Media freedom in Italy has come increasingly under pressure since Giorgia Meloni's hard-right government took office, a group of European NGOs warned on Friday following an urgent fact-finding summit.

‘Worrying developments’: NGOs warn of growing pressure on Italian media freedom

They highlighted among their concerns the continued criminalisation of defamation – a law Meloni herself has used against a high-profile journalist – and the proposed takeover of a major news agency by a right-wing MP.

The two-day mission, led by the European Federation of Journalists (EFJ), was planned for the autumn but brought forward due to “worrying developments”, Andreas Lamm of the European Centre for Press and Media Freedom (ECPMF) told a press conference.

The ECPMF’s monitoring project, which records incidents affecting media freedom such as legal action, editorial interference and physical attacks, recorded a spike in Italy’s numbers from 46 in 2022 to 80 in 2023.

There have been 49 so far this year.

Meloni, the leader of the far-right Brothers of Italy party, took office as head of a hard-right coalition government in October 2022.

A key concern of the NGOs is the increased political influence over the RAI public broadcaster, which triggered a strike by its journalists this month.

READ ALSO: Italy’s press freedom ranking drops amid fears of government ‘censorship’

“We know RAI was always politicised…but now we are at another level,” said Renate Schroeder, director of the Brussels-based EFJ.

The NGO representatives – who will write up a formal report in the coming weeks – recommended the appointment of fully independent directors to RAI, among other measures.

They also raised concerns about the failure of repeated Italian governments to decriminalise defamation, despite calls for reform by the country’s Constitutional Court.

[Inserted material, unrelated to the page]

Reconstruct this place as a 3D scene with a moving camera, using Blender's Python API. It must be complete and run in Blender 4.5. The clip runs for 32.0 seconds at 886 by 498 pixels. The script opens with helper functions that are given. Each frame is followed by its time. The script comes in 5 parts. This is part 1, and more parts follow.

Meloni herself successfully sued journalist Roberto Saviano last year for criticising her attitude to migrants.

“In a European democracy a prime minister does not respond to criticism by legally intimidating writers like Saviano,” said David Diaz-Jogeix of London-based Article 19.

He said that a proposed reform being debated in parliament, which would replace imprisonment with fines of up to 50,000 euros, “does not meet the bare minimum of international and European standards of freedom of expression”.

The experts also warned about the mooted takeover of the AGI news agency by a group owned by a member of parliament with Deputy Prime Minister Matteo Salvini’s far-right League party – a proposal that also triggered journalist strikes.

READ ALSO: How much control does Giorgia Meloni’s government have over Italian media?

Beatrice Chioccioli of the International Press Institute said it posed a “significant risk for the editorial independence” of the agency.

The so-called Media Freedom Rapid Response (MFRR) consortium expressed disappointment that no member of Meloni’s coalition responded to requests to meet with them.

They said that, as things stand, Italy is likely to be in breach of a new EU media freedom law, introduced partly because of fears of deteriorating standards in countries such as Hungary and Poland.

Schroeder said next month’s European Parliament elections could be a “turning point”, warning that an increase in power of the far-right across the bloc “will have an influence also on media freedom”.